Locate the line that contains "4. More parts follow." and the line that contains "bm.faces.new((a[0], b[0], b[1], a[1]))". Copy both of them exactly, together with every line between them, and no others.

>> Begin THE INPUT

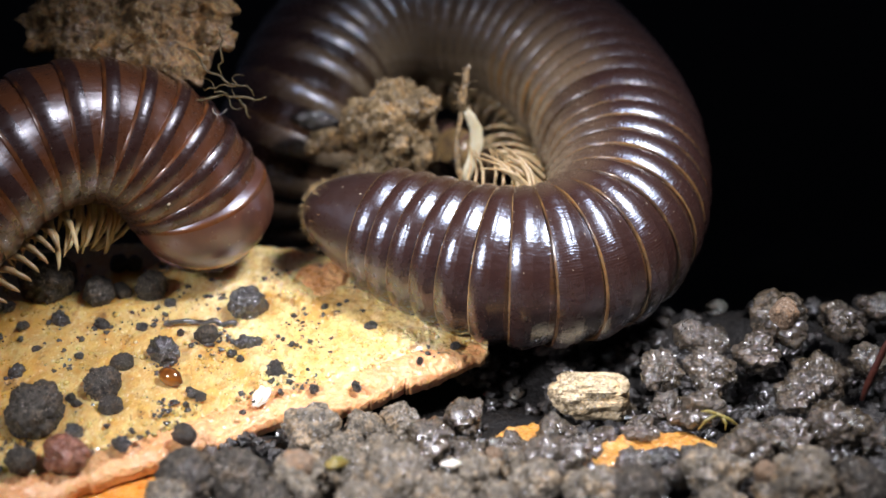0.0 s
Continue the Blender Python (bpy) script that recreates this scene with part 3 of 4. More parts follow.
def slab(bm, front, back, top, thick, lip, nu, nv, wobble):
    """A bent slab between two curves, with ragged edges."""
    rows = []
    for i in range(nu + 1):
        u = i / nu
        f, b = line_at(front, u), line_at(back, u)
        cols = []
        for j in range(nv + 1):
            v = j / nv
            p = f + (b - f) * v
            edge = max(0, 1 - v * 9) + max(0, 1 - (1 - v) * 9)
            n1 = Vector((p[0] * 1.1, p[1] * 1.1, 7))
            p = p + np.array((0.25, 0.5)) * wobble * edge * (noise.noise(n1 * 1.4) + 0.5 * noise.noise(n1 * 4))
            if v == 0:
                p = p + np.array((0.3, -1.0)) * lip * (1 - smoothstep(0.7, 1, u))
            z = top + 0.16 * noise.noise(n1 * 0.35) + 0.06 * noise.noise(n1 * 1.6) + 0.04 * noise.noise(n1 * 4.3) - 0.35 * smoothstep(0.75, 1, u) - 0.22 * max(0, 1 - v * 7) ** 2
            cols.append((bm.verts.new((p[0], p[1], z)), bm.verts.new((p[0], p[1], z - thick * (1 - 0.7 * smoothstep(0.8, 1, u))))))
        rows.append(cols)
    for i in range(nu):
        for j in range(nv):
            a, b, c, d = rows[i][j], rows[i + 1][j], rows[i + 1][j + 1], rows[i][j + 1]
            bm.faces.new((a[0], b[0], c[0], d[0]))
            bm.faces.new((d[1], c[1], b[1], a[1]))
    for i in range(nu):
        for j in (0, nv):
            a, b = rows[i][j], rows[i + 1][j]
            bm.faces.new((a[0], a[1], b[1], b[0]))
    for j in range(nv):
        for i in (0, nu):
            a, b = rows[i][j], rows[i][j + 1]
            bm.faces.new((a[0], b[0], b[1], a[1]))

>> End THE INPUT
>> Begin THE INPUT

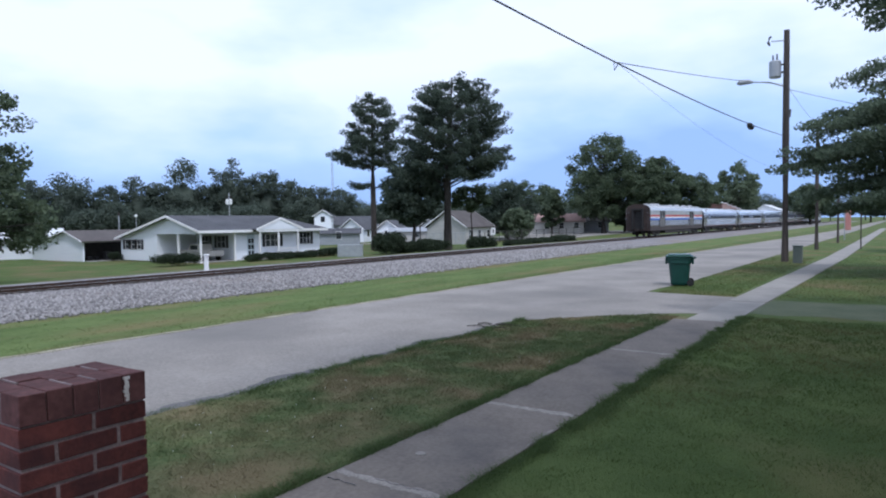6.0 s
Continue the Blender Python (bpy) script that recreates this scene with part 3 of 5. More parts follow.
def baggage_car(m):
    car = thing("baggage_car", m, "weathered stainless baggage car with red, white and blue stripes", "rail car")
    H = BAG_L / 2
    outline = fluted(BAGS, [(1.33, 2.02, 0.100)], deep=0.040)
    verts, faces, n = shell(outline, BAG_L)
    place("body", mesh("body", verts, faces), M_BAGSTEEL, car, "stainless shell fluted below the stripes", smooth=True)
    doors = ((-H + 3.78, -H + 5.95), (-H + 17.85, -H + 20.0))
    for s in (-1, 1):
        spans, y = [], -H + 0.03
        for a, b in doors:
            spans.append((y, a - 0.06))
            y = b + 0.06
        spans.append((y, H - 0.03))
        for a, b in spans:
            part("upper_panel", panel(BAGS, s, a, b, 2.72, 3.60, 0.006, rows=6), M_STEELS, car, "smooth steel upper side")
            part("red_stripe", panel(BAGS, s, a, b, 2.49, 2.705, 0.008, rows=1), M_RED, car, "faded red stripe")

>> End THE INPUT

• EXPECTED ANSWER
Continue the Blender Python (bpy) script that recreates this scene with part 3 of 4. More parts follow.
def slab(bm, front, back, top, thick, lip, nu, nv, wobble):
    """A bent slab between two curves, with ragged edges."""
    rows = []
    for i in range(nu + 1):
        u = i / nu
        f, b = line_at(front, u), line_at(back, u)
        cols = []
        for j in range(nv + 1):
            v = j / nv
            p = f + (b - f) * v
            edge = max(0, 1 - v * 9) + max(0, 1 - (1 - v) * 9)
            n1 = Vector((p[0] * 1.1, p[1] * 1.1, 7))
            p = p + np.array((0.25, 0.5)) * wobble * edge * (noise.noise(n1 * 1.4) + 0.5 * noise.noise(n1 * 4))
            if v == 0:
                p = p + np.array((0.3, -1.0)) * lip * (1 - smoothstep(0.7, 1, u))
            z = top + 0.16 * noise.noise(n1 * 0.35) + 0.06 * noise.noise(n1 * 1.6) + 0.04 * noise.noise(n1 * 4.3) - 0.35 * smoothstep(0.75, 1, u) - 0.22 * max(0, 1 - v * 7) ** 2
            cols.append((bm.verts.new((p[0], p[1], z)), bm.verts.new((p[0], p[1], z - thick * (1 - 0.7 * smoothstep(0.8, 1, u))))))
        rows.append(cols)
    for i in range(nu):
        for j in range(nv):
            a, b, c, d = rows[i][j], rows[i + 1][j], rows[i + 1][j + 1], rows[i][j + 1]
            bm.faces.new((a[0], b[0], c[0], d[0]))
            bm.faces.new((d[1], c[1], b[1], a[1]))
    for i in range(nu):
        for j in (0, nv):
            a, b = rows[i][j], rows[i + 1][j]
            bm.faces.new((a[0], a[1], b[1], b[0]))
    for j in range(nv):
        for i in (0, nu):
            a, b = rows[i][j], rows[i][j + 1]
            bm.faces.new((a[0], b[0], b[1], a[1]))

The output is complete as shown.